Media and Technology - Easy target I know, but relevant nonetheless.  Television news is completely fear-based.  We hear daily that radical terrorism, global warming, cancer, tainted food,  lack of healthcare and a thousand other threats are going to kill us all.  How should we expect a kid to have an optimistic view of the future?  We immerse our kids in video games, books, music and movies with dark, supernatural, violent and sadistic themes.  We allow "reality" TV to communicate the most shallow messages of casual sex and interpersonal dysfunction into their daily lives as "normal".  Any wonder their emotional growth is stunted?  

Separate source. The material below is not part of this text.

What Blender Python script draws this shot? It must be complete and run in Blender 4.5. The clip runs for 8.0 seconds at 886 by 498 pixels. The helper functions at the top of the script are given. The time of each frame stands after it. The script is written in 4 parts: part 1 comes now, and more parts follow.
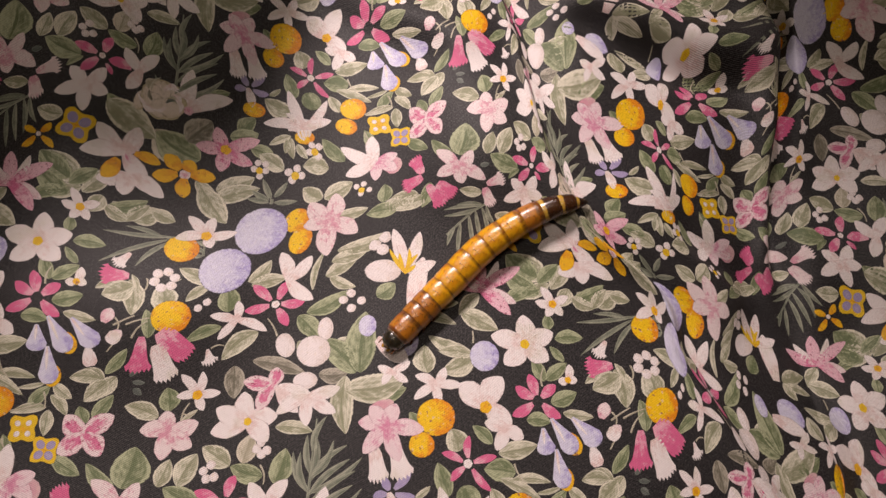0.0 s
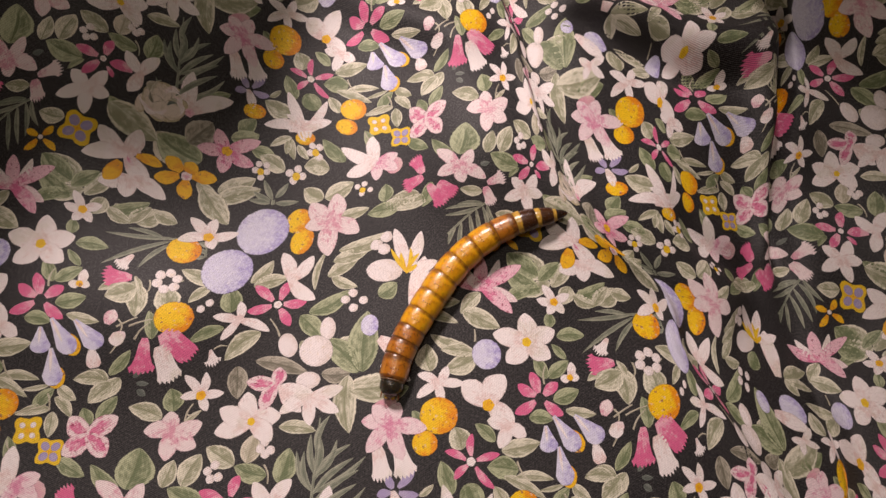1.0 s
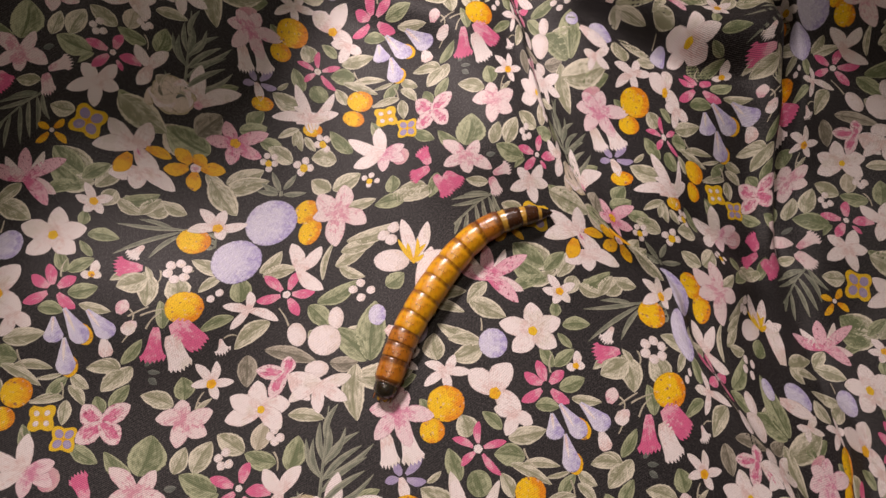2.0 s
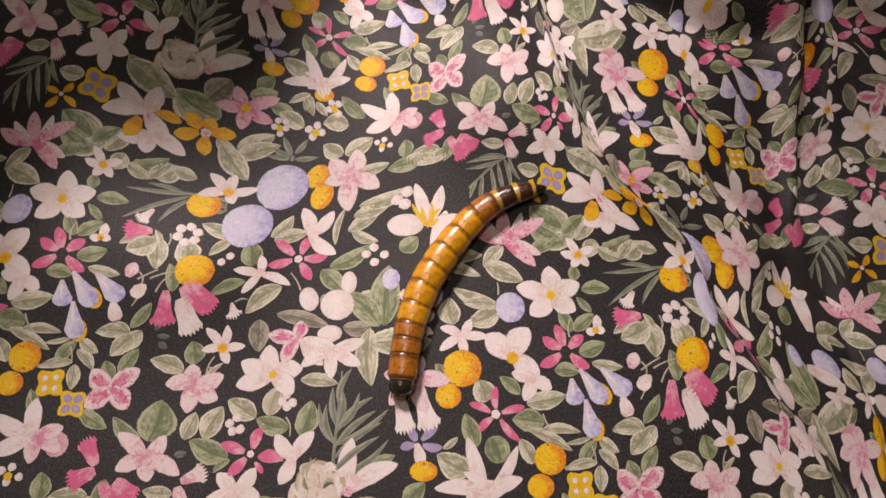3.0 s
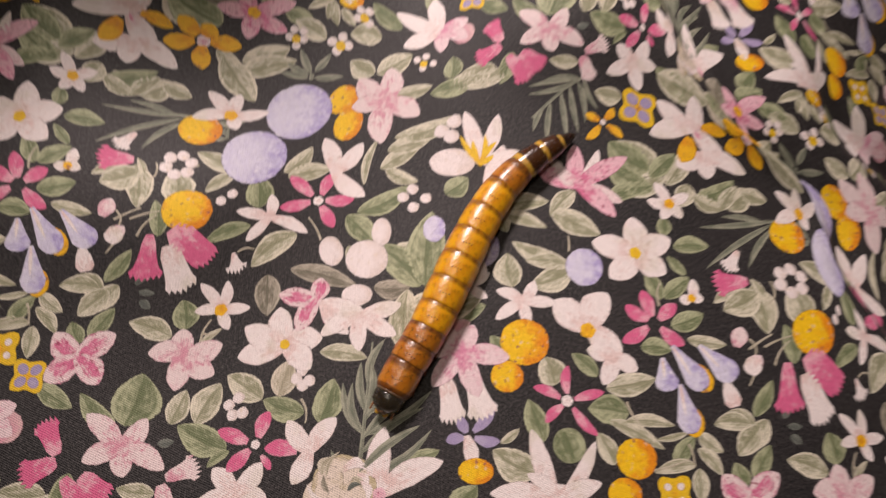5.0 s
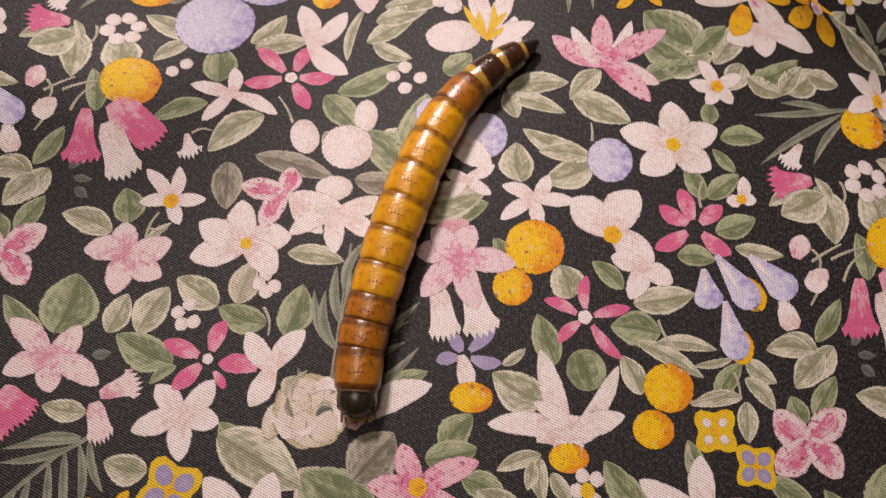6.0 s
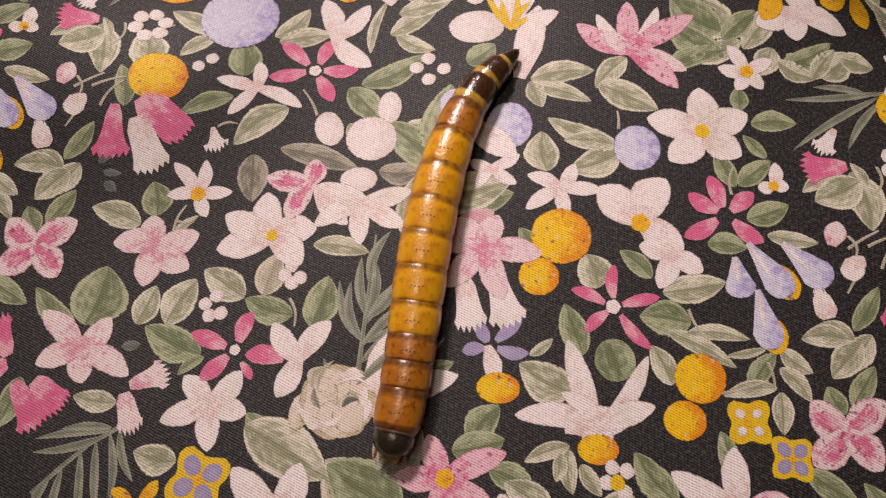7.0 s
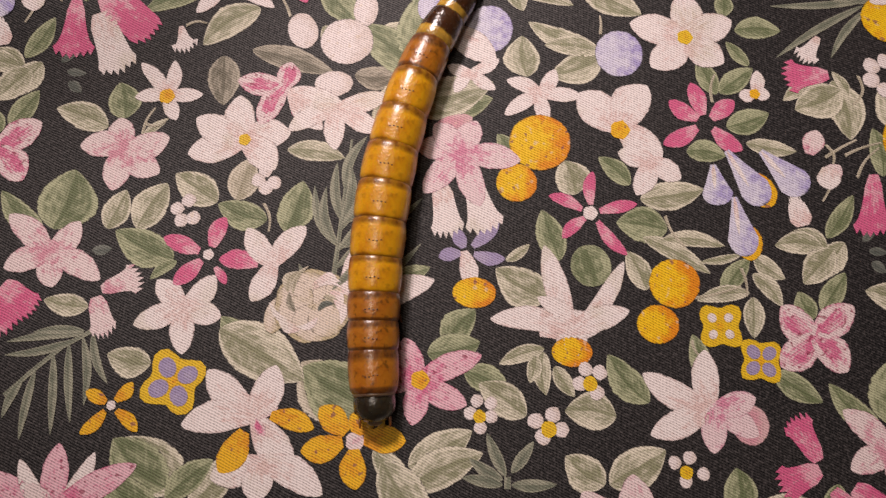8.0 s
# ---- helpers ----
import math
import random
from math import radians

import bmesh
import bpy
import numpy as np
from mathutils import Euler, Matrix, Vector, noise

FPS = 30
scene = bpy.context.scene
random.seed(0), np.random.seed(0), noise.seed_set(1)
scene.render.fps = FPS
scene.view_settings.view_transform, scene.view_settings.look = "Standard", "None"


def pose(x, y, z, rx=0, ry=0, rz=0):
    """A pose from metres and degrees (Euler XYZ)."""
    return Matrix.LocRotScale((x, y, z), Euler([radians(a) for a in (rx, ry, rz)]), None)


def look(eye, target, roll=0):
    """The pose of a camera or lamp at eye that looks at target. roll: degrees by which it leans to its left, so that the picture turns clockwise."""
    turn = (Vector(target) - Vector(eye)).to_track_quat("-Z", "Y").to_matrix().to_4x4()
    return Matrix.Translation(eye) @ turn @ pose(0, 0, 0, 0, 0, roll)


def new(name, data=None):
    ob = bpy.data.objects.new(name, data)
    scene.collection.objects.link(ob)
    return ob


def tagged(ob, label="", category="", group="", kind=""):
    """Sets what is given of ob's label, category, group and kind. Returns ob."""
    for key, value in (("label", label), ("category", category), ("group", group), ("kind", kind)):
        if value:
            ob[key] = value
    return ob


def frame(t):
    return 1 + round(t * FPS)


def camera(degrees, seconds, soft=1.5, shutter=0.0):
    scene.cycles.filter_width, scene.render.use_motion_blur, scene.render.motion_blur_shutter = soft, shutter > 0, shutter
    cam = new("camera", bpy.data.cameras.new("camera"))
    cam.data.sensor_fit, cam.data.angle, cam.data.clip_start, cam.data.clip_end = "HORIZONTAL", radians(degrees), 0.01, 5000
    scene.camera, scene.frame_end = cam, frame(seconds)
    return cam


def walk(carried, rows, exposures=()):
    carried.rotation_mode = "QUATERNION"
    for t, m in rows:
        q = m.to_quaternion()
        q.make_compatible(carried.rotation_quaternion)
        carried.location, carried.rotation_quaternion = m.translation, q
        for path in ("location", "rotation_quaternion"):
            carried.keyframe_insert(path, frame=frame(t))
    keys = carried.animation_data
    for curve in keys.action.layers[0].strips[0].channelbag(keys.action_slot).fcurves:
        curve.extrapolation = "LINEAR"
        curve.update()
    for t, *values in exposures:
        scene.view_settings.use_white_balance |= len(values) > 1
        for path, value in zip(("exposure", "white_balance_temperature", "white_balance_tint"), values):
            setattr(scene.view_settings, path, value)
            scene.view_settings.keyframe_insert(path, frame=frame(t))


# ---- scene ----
MM = 0.001
cam = camera(68.0, 8.0, 1.5, 0.4)
CAMERA_ROWS = [
    (0.0, 0.00000, -0.00000, 0.12255, 18.31, -4.00, -0.64),
    (0.5, -0.00062, -0.00177, 0.12178, 19.10, -4.26, -1.09),
    (1.0, -0.00004, -0.00045, 0.12282, 18.41, -3.74, -1.11),
    (1.5, -0.00018, -0.00084, 0.12429, 18.00, -3.63, -1.14),
    (3.0, -0.00112, -0.00894, 0.11801, 18.73, -2.28, -1.20),
    (3.5, -0.00187, -0.01378, 0.11533, 18.99, -3.18, -1.41),
    (4.0, 0.00100, -0.01433, 0.11774, 18.25, -1.03, -1.22),
    (4.5, -0.00231, -0.01322, 0.11664, 18.99, -1.40, -0.53),
    (5.0, -0.00828, -0.00593, 0.09211, 16.86, -2.59, 0.02),
    (5.2, -0.01023, -0.00451, 0.08632, 13.50, -2.70, 0.89),
    (6.3, -0.00228, -0.01267, 0.07281, 14.62, -0.31, 1.67),
    (6.5, -0.00281, -0.01227, 0.07298, 14.28, -0.33, 1.78),
    (7.0, -0.00378, -0.01275, 0.07311, 14.88, 1.44, 1.57),
    (7.5, -0.00345, -0.01634, 0.07128, 12.08, 0.80, 1.92),
    (8.0, -0.00296, -0.01732, 0.07129, 10.46, -0.06, 1.58),
]
EXPOSURES = [(0.0, 0.0), (5.2, 0.0), (6.3, -0.1), (8.0, -0.1)]
walk(cam, [(t, pose(x, y, z, rx, ry, rz)) for t, x, y, z, rx, ry, rz in CAMERA_ROWS], EXPOSURES)

# ---- light: a desk lamp aimed at the cloth from behind the added ridge at its edge, and an added fill light ----
world = bpy.data.worlds.new("room_air")
world.use_nodes = True
world.node_tree.nodes["Background"].inputs[0].default_value = (1.0, 0.86, 0.74, 1)
world.node_tree.nodes["Background"].inputs[1].default_value = 0.075
scene.world = world
lamp_data = bpy.data.lights.new("desk_lamp", "SPOT")
lamp_data.energy, lamp_data.color = 17.2, (1.0, 0.825, 0.79)
lamp_data.shadow_soft_size, lamp_data.spot_size, lamp_data.spot_blend = 0.045, radians(26.5), 1.0
lamp = new("desk_lamp", lamp_data)
lamp.matrix_world = look((-0.135, 0.37, 0.41), (-0.010, 0.051, 0))
# Soft overhead fill, added to lift the shadows; no such lamp is seen.
fill_data = bpy.data.lights.new("fill_light", "AREA")
fill_data.shape, fill_data.size = "DISK", 0.4
fill_data.energy, fill_data.color = 5.0, (1.0, 0.84, 0.72)
fill_light = new("fill_light", fill_data)
fill_light.matrix_world = look((-0.2, 0.1, 1.63), (0, 0, 0))

# ---- materials ----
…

Lack of Role Models/Consistency and Boldness in Parenting - Back in the day we used role models from sports, movies, and yes, even politics.  Today, who do we have?  Tiger Woods, Mark Foley, John Edwards, Kobe, Charlie Sheen?  Even in terms of family relationships there is a serious shift in parent attitudes from the Great Depression to now. In the 30's it was about sufficiency.  Everyone sacrificed to make sure the family had what it needed. Families worked as a team.  Kids had important roles and responsibilities.  There were clear rules and expectations for behavior with meaningful consequences for violating them.  Today, sacrifice is a lesser concept.  So many parents are still trying to find their own place in the world (the right job, right spouse, etc) that they have nothing concrete to give their kids in terms of moral absolutes and spiritual truths. Often, parents are so distracted and conflicted that they have a hard time even having meaningful conversations with their own kids.  They let their own hang-ups and insecurities get in the way of providing direction for their kids.  One example we see often is fear of hypocrisy.   Parents hesitate to talk straight with their kids about drugs and alcohol, because they used them when they were teens.  So, many parents instead just encourage some vague notion of "responsibility" and sort of duck down, cross their fingers and hope for the best.  

Pace of Life/Shallowness of Culture - We are preparing kids for jobs that don't yet exist.  Every industry is in the throes of "change".  We are in a constant adaptive cycle with no periods for rest.  Rapid change brings along anxiety and a sense of loss of personal control for even the strongest adult.  This has to translate to kids as well.  And what are our coping outlets? People are trying to shape complex human thought and emotions into 140 character status updates.  We communicate by abbreviated text instead of conversation.   We are an opinionated culture where a million blogs lay out one-sided arguments and rants with little balanced discussion (just like this one).  It seems every other ad on TV is for a pill to make things better (depression, erectile dysfunction, weight loss).  Kids can come to believe that a quality life is only meant to be lived with the aid of pharmaceuticals.  Plus, the stakes seem higher on virtually everything.  For example, kids used to play sports for fun and exercise.  There were distinct seasons for sports and corresponding off-seasons.  Now kids are being shaped for hyper-intense competition with year-round physical training, traveling teams, and posturing for scholarships.  How's that for pressure?  Advertisers have become experts at exploiting teens with disposable income, creating a hype-driven economy for $80 designer jeans, $50 video games, and $15 collectible toys that no one will be playing with in a year.  And of course, we are a culture fascinated with beauty.  Every checkout stand has magazine headlines telling girls that they need to look great in a bikini.  Fitness magazines tell our boys that they all need to have ripped abs.  Expectations run high in every arena except the ones that matter (i.e., character, perseverance, integrity, honesty, kindness, generosity, patience).  

Add all that together we get a pressurized environment for kids with lots of questions and few answers.